The most effective analogy is to think of this as a car journey - organisational strategy is your destination, KPIs are the dashboard keeping you updated about the general health of the car, whether you have enough fuel for the journey etc, and OKRs are your satnav, outlining the best path to reach your end destination and demonstrating your progress along the way.
OKRs Vs KPIs
It is important to differentiate between OKRs and KPIs at an early stage as they fulfil different needs for an organisation. Put simply, KPIs are created to measure the output, quantity, or quality of an ongoing process or activity (how the entity is performing today), whilst OKRs are for establishing what outcome a team, department, organisation or individual is focusing on achieving in the future (performance against a desired future state). There is a close link however, as it is often said that a poor performing KPI may often be a starting point for creating an OKR.
Our consultants have a history of using best practice models for Continuous Improvement and Excellence with clients, which often incorporate specific lenses that focus on more holistic elements of corporate strategy, such as innovation, disruption or ESG. This dovetails perfectly with the strengths that OKRs offer to deliver such improvements.
OKRs consists of Objectives (qualitative statements outlining what you want to achieve and reflecting current business priorities, goals and intents) and Key Results (quantitative statements that clearly track and measure the achievement of those objectives). When all Key Results for an Objective are completed, by definition the Objective will have been completed.

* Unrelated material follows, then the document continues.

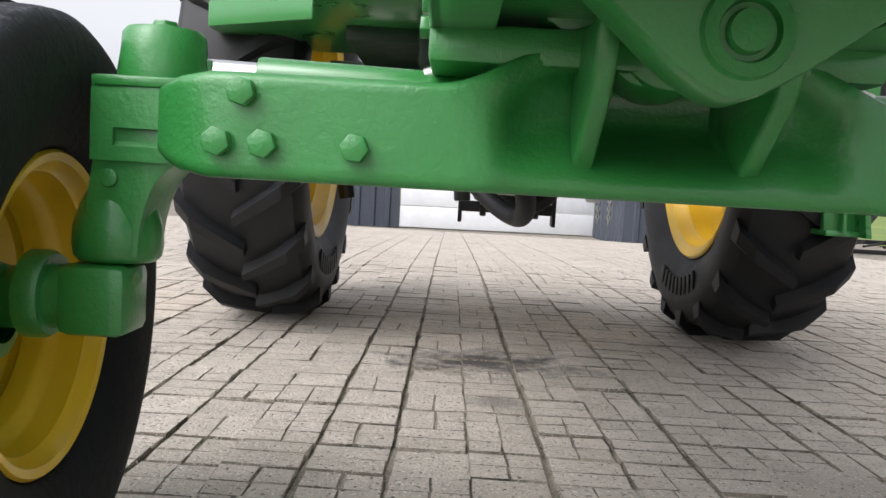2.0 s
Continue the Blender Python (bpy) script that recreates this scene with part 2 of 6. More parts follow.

OKRs (Objectives and Key Results) is a simple yet powerful, collaborative goal-setting protocol for businesses, teams and even individuals, relied upon by organisations around the world to drive (among other things) strategic focus, alignment, and engagement.
It is a management methodology that helps to ensure efforts are focused on the same important issues throughout the organisation, and a fundamental change in the way organisations think about setting and achieving their strategic goals that requires cultural self awareness and top to bottom commitment. Put simply, OKRs should transform the organisation.
OKRs are most frequently associated with delivering an organisation’s entire corporate strategy, but we at OKRAdvisory subscribe to the growing recognition that they are also highly effective at focusing businesses and teams on the delivery of alternative corporate goals.
Prioritising a small number of key objectives that will demonstrably move the business forward: what matters most
Ensuring that everyone is pulling in the same direction to minimise waste and foster teamwork
Clear ownership of the OKR and underlying activities, both top down and bottom up
A requirement to create challenging OKRs that drive improved performance
The most mature organisations will have full transparency over the organisation's OKRs, and its performance against them
Benefits of OKRs
The key benefits of implementing OKRs are most often referred to as their superpowers.
In addition it is widely regarded that OKRs have further upstream and downstream benefits as a result of their agile properties, such as allowing organisations to rapidly iterate their strategies, improving the speed of execution, creating less siloed work streams, supporting an inclusive culture of engagement where staff at all levels more clearly contribute to the performance of the organisation, and engendering creativity and innovation. Adoption of suitable technology enablers plays a significant part in further enhancing these intrinsic benefits.
Inviting everyone throughout the organisation to contribute to, and share in, its future successes ensures a sense of ownership and belonging
OKRs are not a new concept, but their growing popularity is the result of a number of factors, most noticeably their successful implementation within certain high profile organisations, their popularisation through a number of highly regarded publications, and the pursuit of a more agile strategy framework within businesses of all types and sizes.
OKRs in their current form are an evolution of methodologies that can be traced back to the mid 1950s, with the development of a strategic management model that aimed to improve the performance of an organisation by clearly defining objectives that are agreed to by both management and employees. This was taken forward by Andy Grove of Intel fame during the 1970s, and then came to further prominence when John Doerr, previously of Intel, introduced the idea to Google in the 1990s. This is widely regarded as critical to Google’s success, and acted as the modern day launch pad for OKRs as we know them.
What makes OKRs different?
A unique property of OKRs is that they are 'open source', in this context meaning that there is room for interpretation when applying them within any business context, which in turn means that OKR practitioners tend to differentiate by specialising in a particular application of the model. Here at OKRAdvisory we combine the methodology with our extensive background in Strategy Maps and Balanced Scorecards to offer Variable Cadence Implementation (VCI).
Another differentiator of OKRs is that unlike many early strategy implementation models which were developed independently of technology - not surprising when we consider they originated in a time before the widespread use of personal computers and smart devices - the ongoing evolution of OKRs over the years has progressed hand in hand with the advance of technology. As a result they are unusual in their reliance on the effective adoption of suitable technology to increase the chance of successful implementation, usually in the form of a bespoke OKR solution. Fortunately, unlike many OKR specialists, OKRAdvisory are entirely technology agnostic and appreciate that where bespoke solutions come in to play there is no such thing as 'one size fits all'. Our consultants all have technology backgrounds and as such are best placed to advise our clients on which solution is most appropriate for their specific implementation in an entirely independent manner.